───── STORED DATA ─────

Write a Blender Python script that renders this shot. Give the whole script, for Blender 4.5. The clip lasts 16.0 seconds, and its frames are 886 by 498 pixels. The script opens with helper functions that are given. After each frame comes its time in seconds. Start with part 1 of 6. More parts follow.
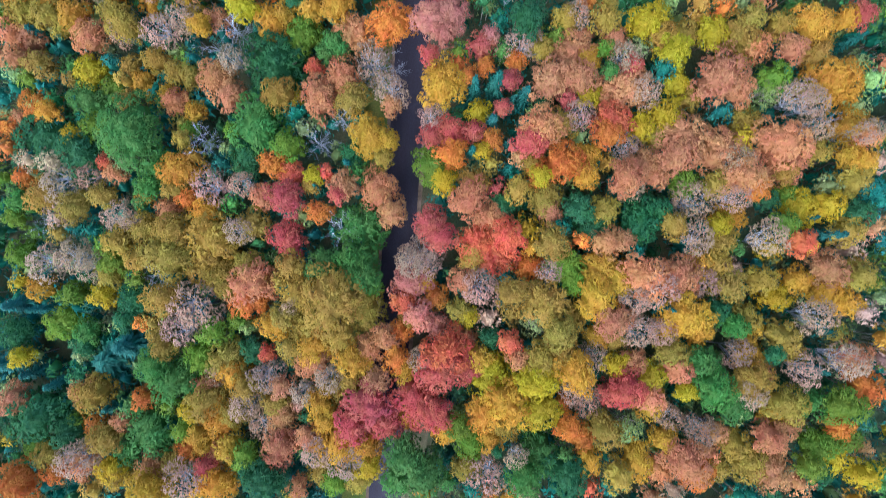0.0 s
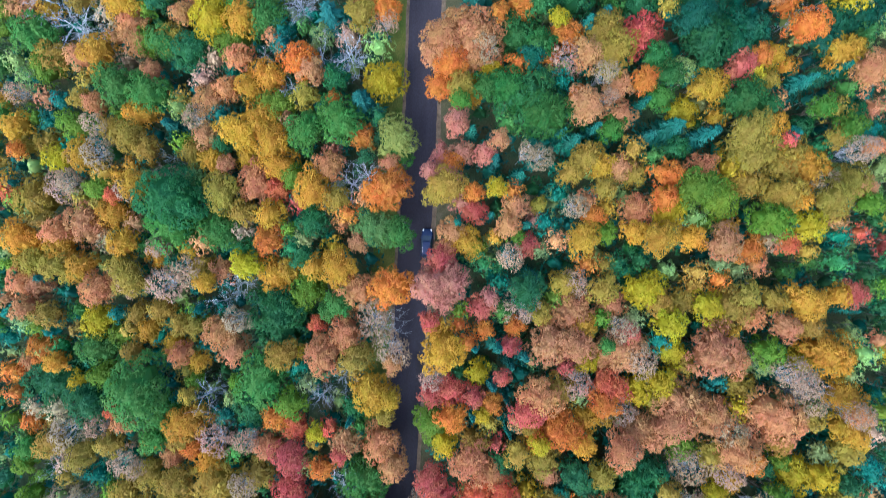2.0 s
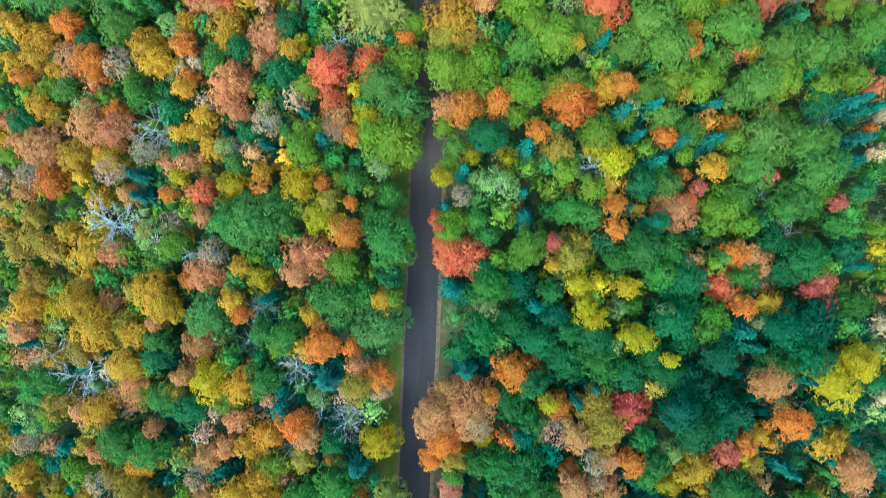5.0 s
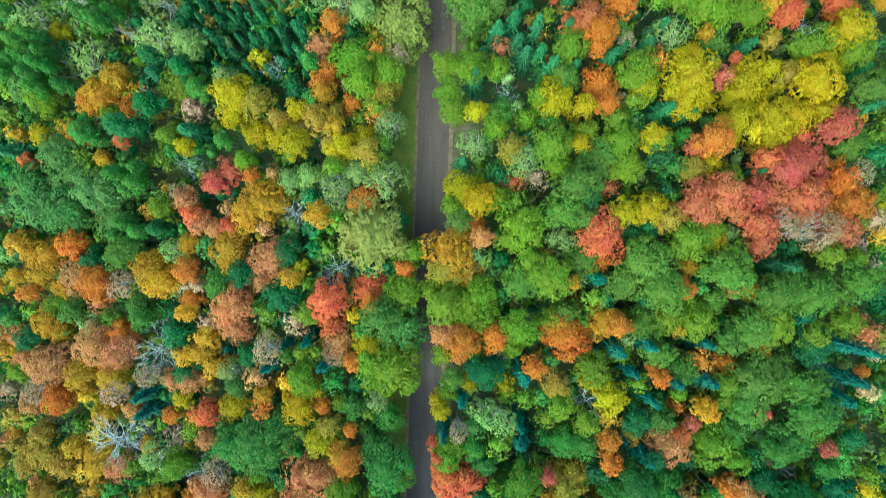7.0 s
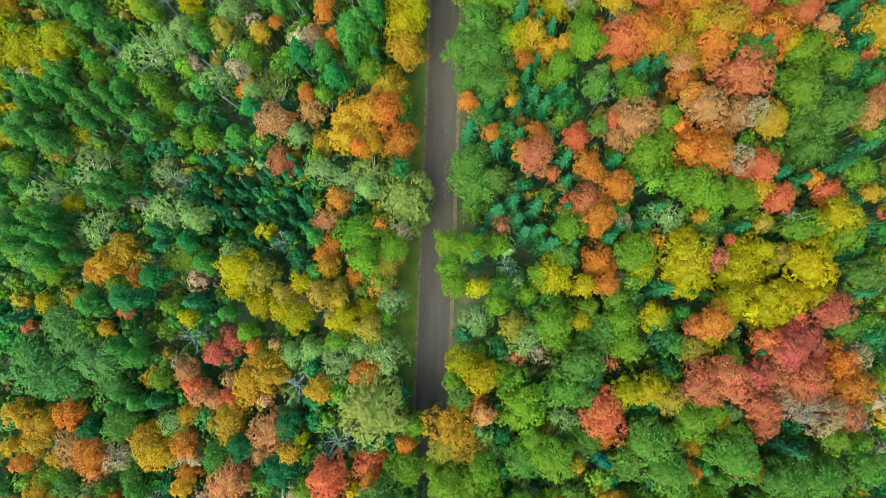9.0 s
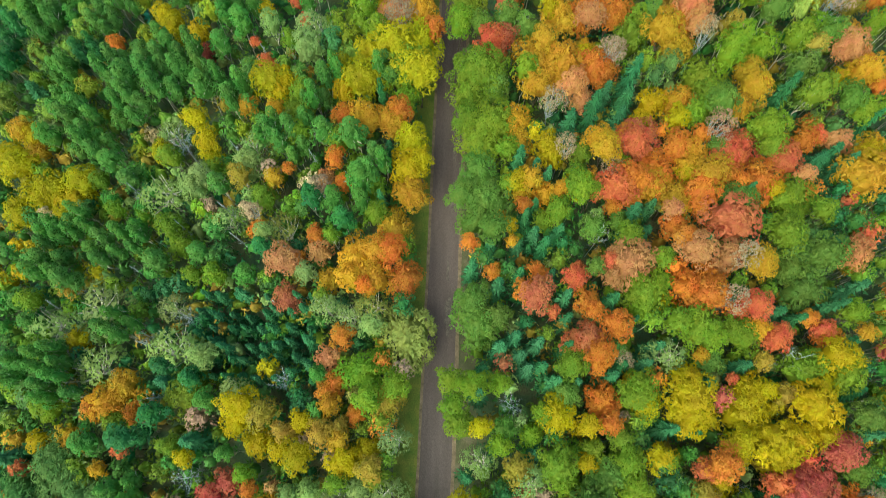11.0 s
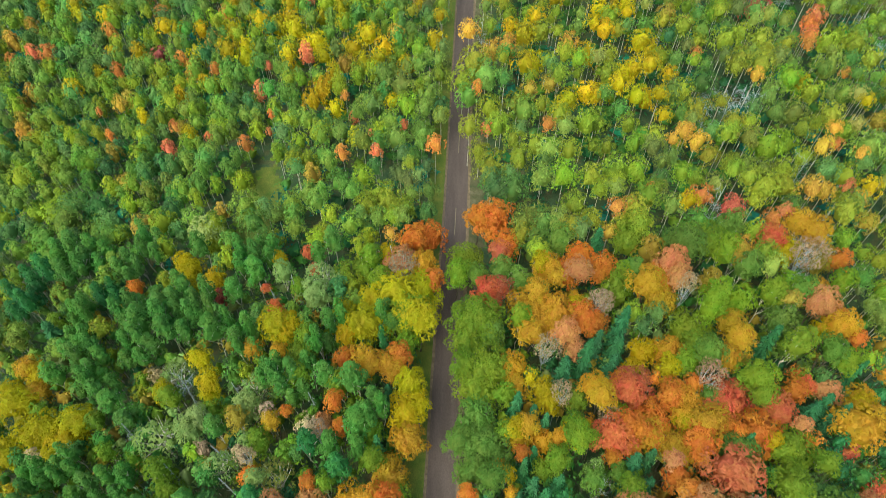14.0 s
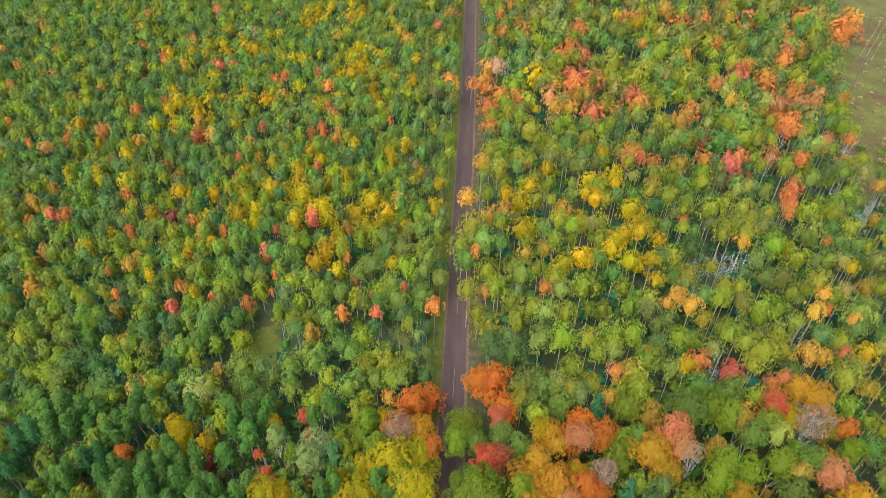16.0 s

─────

_GIVEN EXERCISE_:
Write out the full set of lines verbatim, without the pictures.

_EXERCISE ANSWER_:
Write a Blender Python script that renders this shot. Give the whole script, for Blender 4.5. The clip lasts 16.0 seconds, and its frames are 886 by 498 pixels. The script opens with helper functions that are given. After each frame comes its time in seconds. Start with part 1 of 6. More parts follow.
0.0 s
2.0 s
5.0 s
7.0 s
9.0 s
11.0 s
14.0 s
16.0 s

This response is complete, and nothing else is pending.